Le Sûfi, l’ascète, le savant musulman et le Saint de la génération des Salafs Yahya Ibn Mu’âdh Ar-Râzi (m. 258 H/871) disait : « Que ton attitude envers le croyant consiste en 3 choses : Si tu ne peux lui être utile, ne lui cause pas de tort. Si tu ne peux le rendre heureux, ne le rend pas triste. Si tu ne peux dire du bien de lui, ne dis pas du mal de lui ». (Rapporté par Shaykh Aref Chaker, Shaykh Abdallah Adhami et d’autres : https://seekersguidance.org/articles/general-artices/let-the-believer-have-three-things-from-you-yahya-ibn-muadh-al-razi/).

Il s’agit là de 3 principes généraux qui, s’ils étaient appliqués au quotidien, rendraient le monde meilleur. On ne demande pas grand chose aux gens ; soit de faire le bien (pour les meilleurs d’entre eux), soit de s’abstenir de faire du mal (qui exige en plus des efforts inutiles de leur part), afin d’éviter de rendre le monde malheureux ou de compliquer inutilement la vie des gens ou de provoquer de terribles ravages.

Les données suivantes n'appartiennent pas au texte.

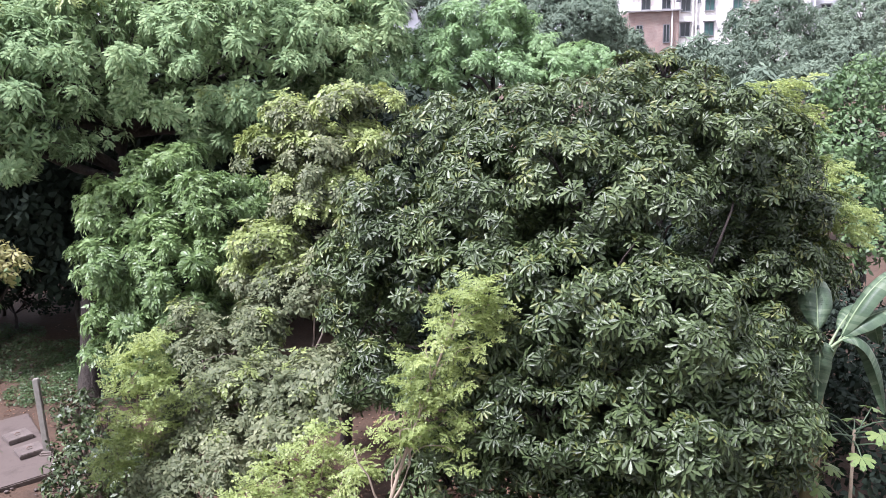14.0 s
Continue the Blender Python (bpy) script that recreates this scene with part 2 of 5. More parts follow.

Il est aussi rapporté de lui ceci : « Le renoncement se trouve dans ces 3 éléments : faire preuve de patience quand on est victime du mal, donner la préférence à la pauvreté, et ne jamais rechercher (en tant que désir) les biens matériels de ce bas-monde » (rapporté par Al-Bayhaqî dans Kitâb az-Zuhd n°58).

Il dit aussi : « Pour l’ascète (sûfi), la nourriture est ce qu’il trouve, le logis est l’endroit qu’il atteint, le vêtement est ce qui est décent. Ce bas monde est sa prison, la pauvreté est sa compagne de nuit (variante textuelle : la tombe est sa couche), la retraite est ce qui lui tient lieu de séance. Le Démon est son ennemi, et le Qur’ân son ami. Allâh est toute son aspiration, l’évocation est son acolyte, et le renoncement est son compagnon inséparable. La sagesse est son arme, le silence est son langage, la claire vision (du caractère périssable de ce monde) est sa pensée, le savoir traditionnel est ce qui le mène. La patience est son soutien, le repentir est sa couche. La certitude est son amie, le bon conseil est son besoin constant. Les justes sont ses frères, l’intelligence est son guide, la remise confiante (en Lui) est son moyen d’existence, l’œuvre pie est son occupation, le culte est sa profession. La dévotion est son viatique, la piété est sa monture. La connaissance est son ministre, et l’Assistance divine régit sa personne. La vie est son voyage, et les jours en sont les étapes. Le Paradis est sa dernière demeure, et Allah est son unique appui (permanent et infaillible) ».Rapporté par Al-Bayhaqî dans Kitâb az-Zuhd n°75, par Al-Ghazâlî dans son Ihyâ’4/246 avec une version proche.

Et enfin : « Quiconque n’a pas délaissé ce bas monde de son plein gré, celui-ci l’abandonnera contre son gré, et pour quiconque a vécu constamment dans le bien-être, ce dernier cessera après sa mort ». (Rapporté par Al-Bayhaqî dans Kitâb az-Zuhd n°485 et dans Shû’ab al-Imân n°10793).


Aussi, ceux qui sont privés de la piété, de la lumière de la spiritualité et de la connaissance métaphysique, ne peuvent pas goûter aux merveilles et subtilités intellectuelles et spirituelles qu’Allâh accorde à ceux qui cheminent vers Lui à travers la Voie spirituelle et la piété religieuse, ni déceler facilement les superstitions et manipulations véhiculées par certains auteurs ou courants.